Problem statement: Leave out all pictures. Return exactly the lines from the top of the material through the line containing "pose from metres".

Provided data:

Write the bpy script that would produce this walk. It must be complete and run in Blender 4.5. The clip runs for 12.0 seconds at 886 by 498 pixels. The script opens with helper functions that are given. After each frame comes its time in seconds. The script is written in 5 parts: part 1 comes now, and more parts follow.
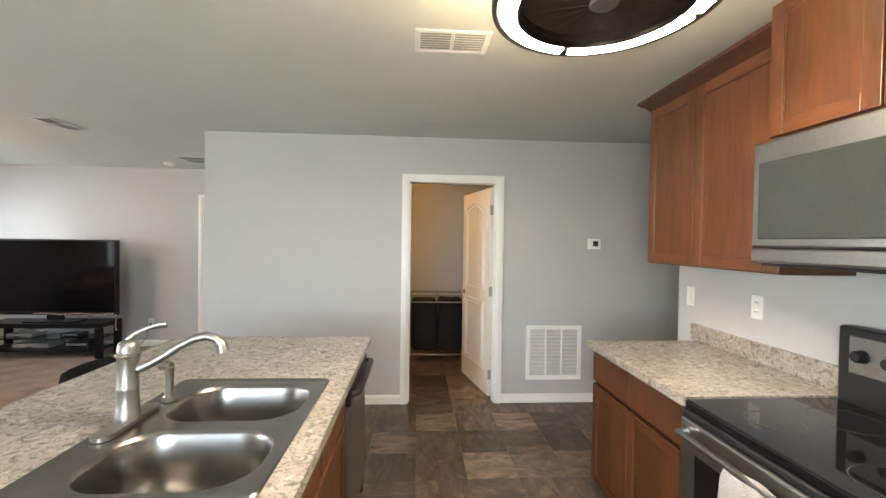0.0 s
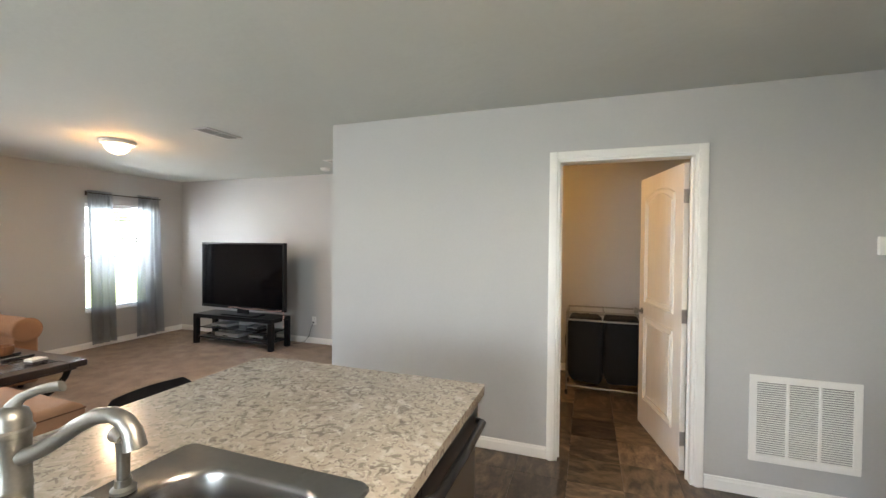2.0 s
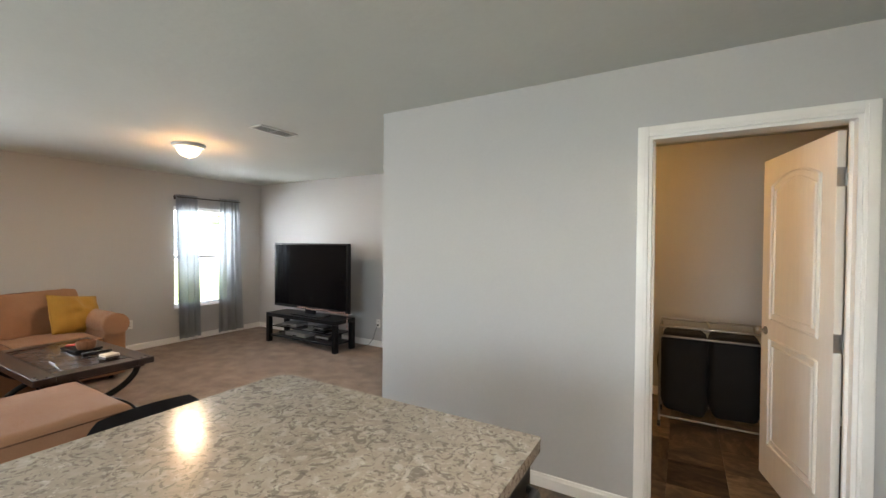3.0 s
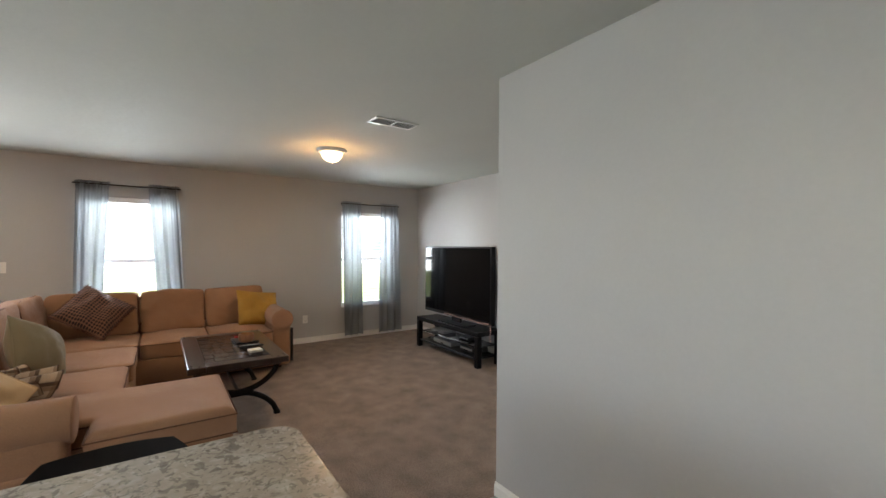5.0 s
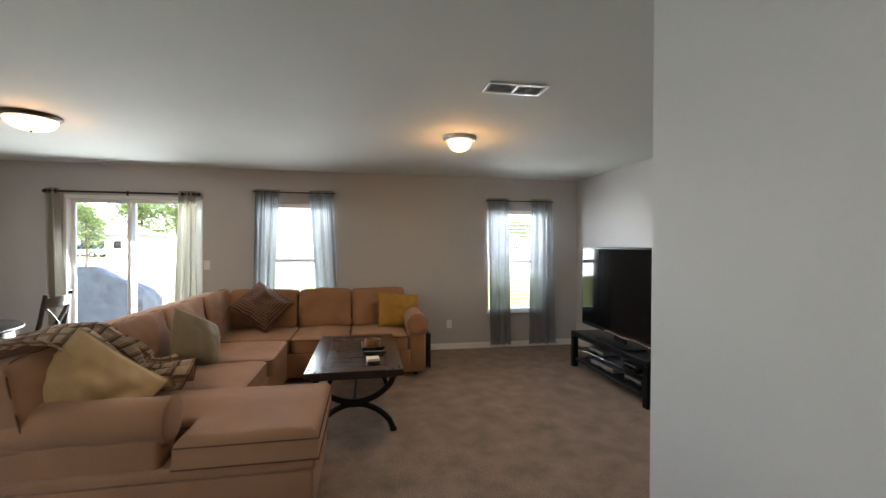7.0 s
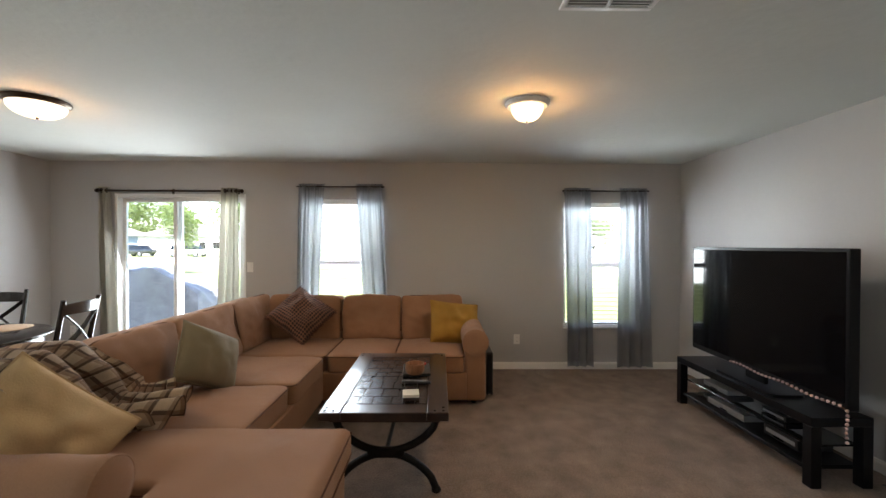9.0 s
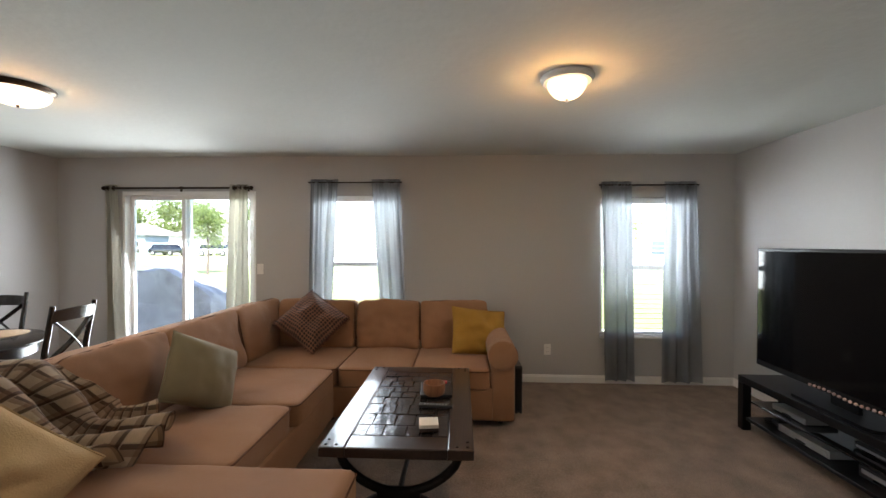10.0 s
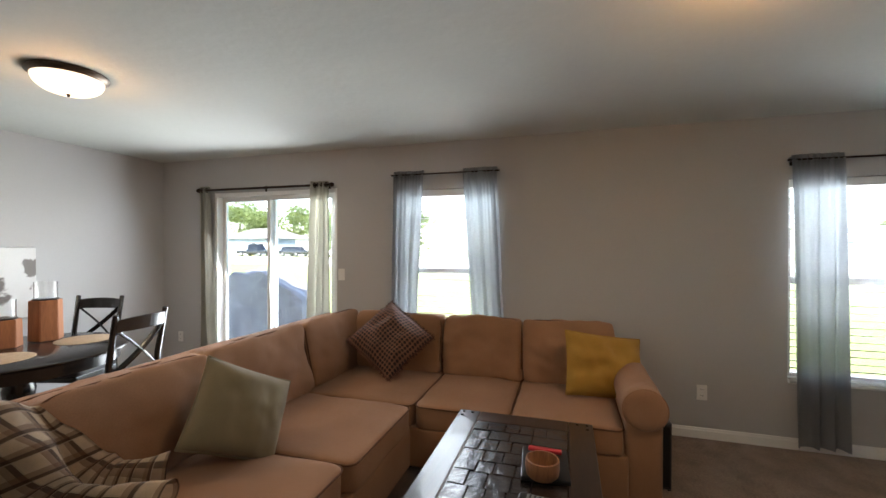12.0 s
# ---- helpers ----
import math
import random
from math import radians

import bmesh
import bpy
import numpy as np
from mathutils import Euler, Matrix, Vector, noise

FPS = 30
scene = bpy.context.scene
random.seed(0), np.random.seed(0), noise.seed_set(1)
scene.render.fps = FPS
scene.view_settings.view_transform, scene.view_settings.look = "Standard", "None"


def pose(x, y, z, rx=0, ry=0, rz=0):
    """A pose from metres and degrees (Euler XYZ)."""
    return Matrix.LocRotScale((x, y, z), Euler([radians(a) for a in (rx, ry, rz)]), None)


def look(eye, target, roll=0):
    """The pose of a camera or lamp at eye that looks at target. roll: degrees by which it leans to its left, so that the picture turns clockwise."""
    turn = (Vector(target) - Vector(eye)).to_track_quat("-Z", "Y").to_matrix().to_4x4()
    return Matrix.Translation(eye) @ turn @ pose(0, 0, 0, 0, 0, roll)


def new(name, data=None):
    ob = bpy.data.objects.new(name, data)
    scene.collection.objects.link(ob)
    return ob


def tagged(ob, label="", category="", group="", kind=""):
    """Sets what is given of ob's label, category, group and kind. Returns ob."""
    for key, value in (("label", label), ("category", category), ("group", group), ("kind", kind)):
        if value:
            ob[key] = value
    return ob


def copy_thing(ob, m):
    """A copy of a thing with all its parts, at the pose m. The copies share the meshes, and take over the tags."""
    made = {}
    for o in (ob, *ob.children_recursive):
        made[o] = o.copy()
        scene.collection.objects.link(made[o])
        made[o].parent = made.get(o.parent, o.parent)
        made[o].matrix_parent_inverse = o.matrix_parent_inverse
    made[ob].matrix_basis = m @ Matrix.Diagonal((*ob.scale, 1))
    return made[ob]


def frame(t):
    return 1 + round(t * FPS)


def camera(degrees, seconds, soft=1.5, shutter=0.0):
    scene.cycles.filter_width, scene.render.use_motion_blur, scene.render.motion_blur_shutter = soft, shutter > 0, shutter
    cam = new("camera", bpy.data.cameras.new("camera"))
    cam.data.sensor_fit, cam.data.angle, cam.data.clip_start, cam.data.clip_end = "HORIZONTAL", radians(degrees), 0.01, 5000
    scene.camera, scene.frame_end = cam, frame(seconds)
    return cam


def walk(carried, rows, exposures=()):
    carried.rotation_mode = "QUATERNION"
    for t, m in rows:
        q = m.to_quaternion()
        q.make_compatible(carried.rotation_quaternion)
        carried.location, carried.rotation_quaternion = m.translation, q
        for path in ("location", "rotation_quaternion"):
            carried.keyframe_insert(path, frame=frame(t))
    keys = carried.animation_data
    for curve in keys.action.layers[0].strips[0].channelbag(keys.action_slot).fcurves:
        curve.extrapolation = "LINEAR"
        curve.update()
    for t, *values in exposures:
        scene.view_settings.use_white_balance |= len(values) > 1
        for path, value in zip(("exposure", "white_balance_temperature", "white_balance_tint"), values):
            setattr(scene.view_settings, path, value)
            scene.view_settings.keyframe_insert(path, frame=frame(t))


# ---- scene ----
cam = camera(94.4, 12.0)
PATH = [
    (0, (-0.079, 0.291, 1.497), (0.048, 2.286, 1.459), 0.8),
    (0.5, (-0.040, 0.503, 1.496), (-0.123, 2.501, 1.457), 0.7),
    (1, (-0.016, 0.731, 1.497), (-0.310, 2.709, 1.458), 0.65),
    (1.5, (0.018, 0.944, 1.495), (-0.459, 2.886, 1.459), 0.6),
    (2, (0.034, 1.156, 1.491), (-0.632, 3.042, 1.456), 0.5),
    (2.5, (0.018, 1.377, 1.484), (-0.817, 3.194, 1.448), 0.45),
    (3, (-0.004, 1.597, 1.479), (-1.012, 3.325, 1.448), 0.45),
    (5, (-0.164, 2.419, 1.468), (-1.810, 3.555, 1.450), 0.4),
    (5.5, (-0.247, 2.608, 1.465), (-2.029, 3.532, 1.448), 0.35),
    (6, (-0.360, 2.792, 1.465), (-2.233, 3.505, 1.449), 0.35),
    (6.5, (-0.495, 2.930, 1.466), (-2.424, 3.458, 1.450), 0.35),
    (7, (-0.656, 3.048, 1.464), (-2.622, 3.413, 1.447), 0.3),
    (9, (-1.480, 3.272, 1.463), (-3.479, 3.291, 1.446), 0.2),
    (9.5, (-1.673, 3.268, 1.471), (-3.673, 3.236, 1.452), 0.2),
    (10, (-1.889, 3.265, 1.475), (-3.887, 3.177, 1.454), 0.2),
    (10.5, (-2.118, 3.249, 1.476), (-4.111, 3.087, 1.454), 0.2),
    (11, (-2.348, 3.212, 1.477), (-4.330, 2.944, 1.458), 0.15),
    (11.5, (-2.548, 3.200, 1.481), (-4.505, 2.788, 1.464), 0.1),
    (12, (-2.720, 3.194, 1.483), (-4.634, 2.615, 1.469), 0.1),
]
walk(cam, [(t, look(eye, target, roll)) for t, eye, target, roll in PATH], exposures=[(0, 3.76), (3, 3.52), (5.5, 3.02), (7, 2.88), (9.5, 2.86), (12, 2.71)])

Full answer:
Write the bpy script that would produce this walk. It must be complete and run in Blender 4.5. The clip runs for 12.0 seconds at 886 by 498 pixels. The script opens with helper functions that are given. After each frame comes its time in seconds. The script is written in 5 parts: part 1 comes now, and more parts follow.
0.0 s
2.0 s
3.0 s
5.0 s
7.0 s
9.0 s
10.0 s
12.0 s
# ---- helpers ----
import math
import random
from math import radians

import bmesh
import bpy
import numpy as np
from mathutils import Euler, Matrix, Vector, noise

FPS = 30
scene = bpy.context.scene
random.seed(0), np.random.seed(0), noise.seed_set(1)
scene.render.fps = FPS
scene.view_settings.view_transform, scene.view_settings.look = "Standard", "None"


def pose(x, y, z, rx=0, ry=0, rz=0):
    """A pose from metres and degrees (Euler XYZ)."""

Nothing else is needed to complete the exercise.